Schmolester: a Simple Peer-to-Peer Program in Guile Scheme

0. Menu

1. Introduction

I wrote a simple peer-to-peer (P2P) program in Guile dialect of Scheme. It works for me with GNU Guile-1.6.6 on Slackware 9.1 on i386. The program is not intended for serious use, but, instead is meant as a minimal example. In truth, it is probably a huge security hole.

I was motivated to write it based on a discussion on Slashdot about a guy named Ed Felten that had written a P2P client called TinyP2P in a few lines of Python. Of course, a Perl hacker can always out-do any Python hacker in terms of brevity, so Matthew Skala wrote P2P program called Mole-Ster in even fewer lines of Perl. Both programs are nearly unintelligible in their brevity, but, they are both mightily clever little bits of code.

My code is almost a direct port of Mole-Ster v0.0.2 into Guile, so I've called it Schmole-Ster, and it appears to be compatible with the Perl version 0.0.2.

2. Usage

To use it, cd to the directory containing the files to be shared and type schmolester password 100.100.100.100:8080 200:200:200:200:8080, replacing password with the alphanumeric password for your P2P network, 100.100.100.100:8080 with the local IP and the port on which Schmolester should run, and 200.200.200.200:8080 with the IP and port of another peer. If there are no other peers yet, just put your own IP and port again.

If you want, you can also add one or more Schmolester commands to the command line. The commands are as follows.

i/
I am here: announce to your peers that you are a peer willing to accept requests.
h/
Help me find peers: merge the peers list from your peers into your list of peers. This can be used repeatedly to recursively expand your list of peers.
g<filename>/
Get file: request that the peers send you a file named filename.

The program will run your commands from the command line first, and then it will change to server mode, awaiting commands from other peers.

Since the socket will only hold a limited number of simultaneous connections, you can only run a few commands from the command line before the information you receive from the peers clogs your socket.

3. Lessons Learned

I'm not much of a Scheme programmer. I'm really a C programmer, which is probably obvious to any Scheme guy that reads this code. So there are probably dozens of ways that I've made this code more complicated than it has to be.

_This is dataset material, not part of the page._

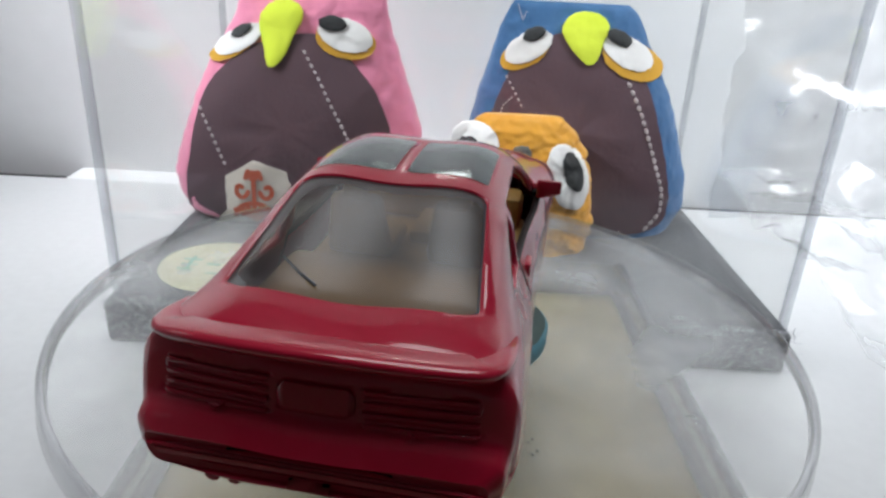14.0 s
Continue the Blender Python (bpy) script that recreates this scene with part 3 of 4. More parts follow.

At first pass, I though I'd try to port TinyP2P, but, that required an XMLRPC library and server. According to the search engines, there was an XMLRPC library for Guile at one time, but, it seems to have vanished.

XMLRPC is a simple enough protocol. I wrote my own XMLRPC parser based on Guile-lib's version of SSAX/SXML, but when it came to implementing it, I found that the pure-Guile webserver doesn't do POST. For a second, I thought I might continue by making it a CGI, or by putting it into Serveez, but, instead, I gave up.

So then I moved to Mole-Ster, which has its own message passing structure based on straight TCP. That port went fairly easily except for the following hiccoughs:

  1. The regular expressions in Perl and Guile are different enough to disallow a direct cut-and-paste. Guile regular expressions are greedier. And there is a difference in how "$" is interpreted for a binary string. Anyway, Perl seems better behaved with binary strings. I'm not sure if that is a good thing or a bad thing.
  2. Perl has these neat commands to read everyting from a file to a string, or everything from a port to a string. Guile is more modest in that respect. (Or maybe they are hiding out in some library that I don't understand.) I can understand why this was prudent back in low-memory days, but, even on my crappy machine, reading a whole mp3 or book into memory is doable. I got some of what I needed from the tireless Thien-Thi Nguyen in the form of a script called (slurp), which he also distributes as part of TTN Guile-1.4.1.x. (I never was sure of the complete list of differences between TTN's Guile and the offical GNU Guile, but, to the untrained eye, TTN's seems to be slightly more focussed on scripting.)
  3. Guile really ought to have a higher-level regular expression operator that dumps everything that matches into a list. The command match:substring is a lot of characters to type. Being a C guy, I'd really like to replace match:substring and list-ref with [], but, I guess then it wouldn't be Lisp-y.

Note that I am aware of getopt for Guile, but, I was trying to match functionality with Mole-Ster, which is why I left it out.